*To do*
All of the data should be repeated exactly; pictures are not part of the copy.

*Stored data*
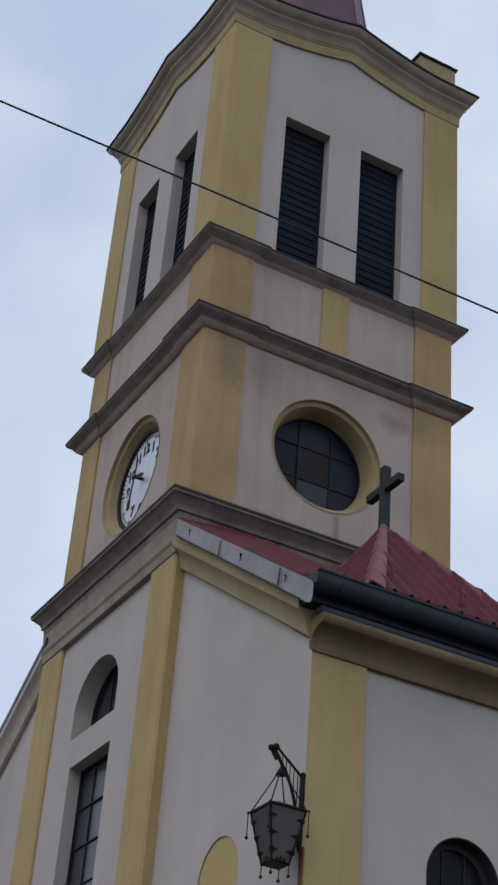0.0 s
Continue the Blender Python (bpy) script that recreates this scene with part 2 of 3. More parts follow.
M_GROUND = surface("grey_paving", (0.075, 0.073, 0.07), (0.055, 0.054, 0.052), 0.5, 0.95, grain=20, bump=0.2)
M_CABLE = surface("black_cable", (0.03, 0.028, 0.03), (0.045, 0.042, 0.044), 5.0, 0.7)


def glazing(name, tint, rough, shine=0.2):
    m, n, l, b = principled(name, tint, rough)
    b.inputs["Specular IOR Level"].default_value = shine
    co = n.new("ShaderNodeNewGeometry")
    info = n.new("ShaderNodeObjectInfo")
    wob = n.new("ShaderNodeTexNoise")
    wob.inputs["Scale"].default_value = 3.0
    l.new(co.outputs["Position"], wob.inputs["Vector"])
    bp = n.new("ShaderNodeBump")
    bp.inputs["Strength"].default_value = 0.06
    l.new(wob.outputs["Fac"], bp.inputs["Height"])
    l.new(bp.outputs["Normal"], b.inputs["Normal"])
    vary = n.new("ShaderNodeMapRange")
    vary.inputs["To Min"].default_value = 0.6
    vary.inputs["To Max"].default_value = 1.6
    l.new(info.outputs["Random"], vary.inputs["Value"])
    tone = n.new("ShaderNodeVectorMath")
    tone.operation = "SCALE"
    tone.inputs[0].default_value = tint
    l.new(vary.outputs["Result"], tone.inputs["Scale"])
    l.new(tone.outputs["Vector"], b.inputs["Base Color"])
    return m


M_PANE = glazing("dark_leaded_glass", (0.05, 0.05, 0.055), 0.25, 0.35)
M_ROUND = glazing("blue_dark_glass", (0.012, 0.016, 0.025), 0.3, 0.14)
M_BROWN = glazing("brown_dark_glass", (0.024, 0.018, 0.017), 0.3, 0.14)
M_ROUND_PALE = glazing("grey_replaced_glass", (0.045, 0.05, 0.058), 0.3, 0.14)
M_SIDE_PANE = glazing("dark_nave_glass", (0.009, 0.0105, 0.014), 0.3, 0.12)
M_PALE = glazing("pale_replaced_glass", (0.10, 0.104, 0.112), 0.25, 0.35)
M_MILK = glazing("frosted_lantern_glass", (0.115, 0.106, 0.10), 0.55, 0.08)


# ---- building helpers ----
def part(name, bm, material, parent=None, label="", smooth=False):
    """One mesh object out of a bmesh, under a thing or a part."""
    bmesh.ops.recalc_face_normals(bm, faces=bm.faces)
    me = bpy.data.meshes.new(name)
    bm.to_mesh(me)
    bm.free()
    me.materials.append(material)
    if smooth:
        for p in me.polygons:
            p.use_smooth = True
        me.set_sharp_from_angle(angle=radians(32))
    ob = new(name, me)
    if parent is not None:
        ob.parent = parent
    if label:
        ob["label"] = label
    return ob


def thing(name, label, category, group="", kind=""):
    return tagged(new(name), label, category, group, kind)


def box(bm, x0, x1, y0, y1, z0, z1, bevel=0.0):
    r = bmesh.ops.create_cube(bm, size=1.0, matrix=Matrix.Translation(((x0 + x1) / 2, (y0 + y1) / 2, (z0 + z1) / 2)) @ Matrix.Diagonal((x1 - x0, y1 - y0, z1 - z0, 1)))
    if bevel:
        es = list({e for v in r["verts"] for e in v.link_edges})
        bmesh.ops.bevel(bm, geom=es, offset=bevel, segments=1, affect="EDGES")
    return r["verts"]


def boxed(name, material, parent, *dims, bevel=0.01, label=""):
    bm = bmesh.new()
    box(bm, *dims, bevel=bevel)
    return part(name, bm, material, parent, label)


def rod(bm, a, b, r0, r1=None, n=8):
    a, b = Vector(a), Vector(b)
    d = b - a
    m = Matrix.Translation((a + b) / 2) @ d.to_track_quat("Z", "Y").to_matrix().to_4x4()
    bmesh.ops.create_cone(bm, cap_ends=True, segments=n, radius1=r0, radius2=r0 if r1 is None else r1, depth=d.length, matrix=m)


def ball(bm, c, r):
    bmesh.ops.create_icosphere(bm, subdivisions=2, radius=r, matrix=Matrix.Translation(c))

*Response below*
0.0 s
Continue the Blender Python (bpy) script that recreates this scene with part 2 of 3. More parts follow.
M_GROUND = surface("grey_paving", (0.075, 0.073, 0.07), (0.055, 0.054, 0.052), 0.5, 0.95, grain=20, bump=0.2)
M_CABLE = surface("black_cable", (0.03, 0.028, 0.03), (0.045, 0.042, 0.044), 5.0, 0.7)


def glazing(name, tint, rough, shine=0.2):
    m, n, l, b = principled(name, tint, rough)
    b.inputs["Specular IOR Level"].default_value = shine
    co = n.new("ShaderNodeNewGeometry")
    info = n.new("ShaderNodeObjectInfo")
    wob = n.new("ShaderNodeTexNoise")
    wob.inputs["Scale"].default_value = 3.0
    l.new(co.outputs["Position"], wob.inputs["Vector"])
    bp = n.new("ShaderNodeBump")
    bp.inputs["Strength"].default_value = 0.06
    l.new(wob.outputs["Fac"], bp.inputs["Height"])
    l.new(bp.outputs["Normal"], b.inputs["Normal"])
    vary = n.new("ShaderNodeMapRange")
    vary.inputs["To Min"].default_value = 0.6
    vary.inputs["To Max"].default_value = 1.6
    l.new(info.outputs["Random"], vary.inputs["Value"])
    tone = n.new("ShaderNodeVectorMath")
    tone.operation = "SCALE"
    tone.inputs[0].default_value = tint
    l.new(vary.outputs["Result"], tone.inputs["Scale"])
    l.new(tone.outputs["Vector"], b.inputs["Base Color"])
    return m


M_PANE = glazing("dark_leaded_glass", (0.05, 0.05, 0.055), 0.25, 0.35)
M_ROUND = glazing("blue_dark_glass", (0.012, 0.016, 0.025), 0.3, 0.14)
M_BROWN = glazing("brown_dark_glass", (0.024, 0.018, 0.017), 0.3, 0.14)
M_ROUND_PALE = glazing("grey_replaced_glass", (0.045, 0.05, 0.058), 0.3, 0.14)
M_SIDE_PANE = glazing("dark_nave_glass", (0.009, 0.0105, 0.014), 0.3, 0.12)
M_PALE = glazing("pale_replaced_glass", (0.10, 0.104, 0.112), 0.25, 0.35)
M_MILK = glazing("frosted_lantern_glass", (0.115, 0.106, 0.10), 0.55, 0.08)


# ---- building helpers ----
def part(name, bm, material, parent=None, label="", smooth=False):
    """One mesh object out of a bmesh, under a thing or a part."""
    bmesh.ops.recalc_face_normals(bm, faces=bm.faces)
    me = bpy.data.meshes.new(name)
    bm.to_mesh(me)
    bm.free()
    me.materials.append(material)
    if smooth:
        for p in me.polygons:
            p.use_smooth = True
        me.set_sharp_from_angle(angle=radians(32))
    ob = new(name, me)
    if parent is not None:
        ob.parent = parent
    if label:
        ob["label"] = label
    return ob


def thing(name, label, category, group="", kind=""):
    return tagged(new(name), label, category, group, kind)


def box(bm, x0, x1, y0, y1, z0, z1, bevel=0.0):
    r = bmesh.ops.create_cube(bm, size=1.0, matrix=Matrix.Translation(((x0 + x1) / 2, (y0 + y1) / 2, (z0 + z1) / 2)) @ Matrix.Diagonal((x1 - x0, y1 - y0, z1 - z0, 1)))
    if bevel:
        es = list({e for v in r["verts"] for e in v.link_edges})
        bmesh.ops.bevel(bm, geom=es, offset=bevel, segments=1, affect="EDGES")
    return r["verts"]


def boxed(name, material, parent, *dims, bevel=0.01, label=""):
    bm = bmesh.new()
    box(bm, *dims, bevel=bevel)
    return part(name, bm, material, parent, label)


def rod(bm, a, b, r0, r1=None, n=8):
    a, b = Vector(a), Vector(b)
    d = b - a
    m = Matrix.Translation((a + b) / 2) @ d.to_track_quat("Z", "Y").to_matrix().to_4x4()
    bmesh.ops.create_cone(bm, cap_ends=True, segments=n, radius1=r0, radius2=r0 if r1 is None else r1, depth=d.length, matrix=m)


def ball(bm, c, r):
    bmesh.ops.create_icosphere(bm, subdivisions=2, radius=r, matrix=Matrix.Translation(c))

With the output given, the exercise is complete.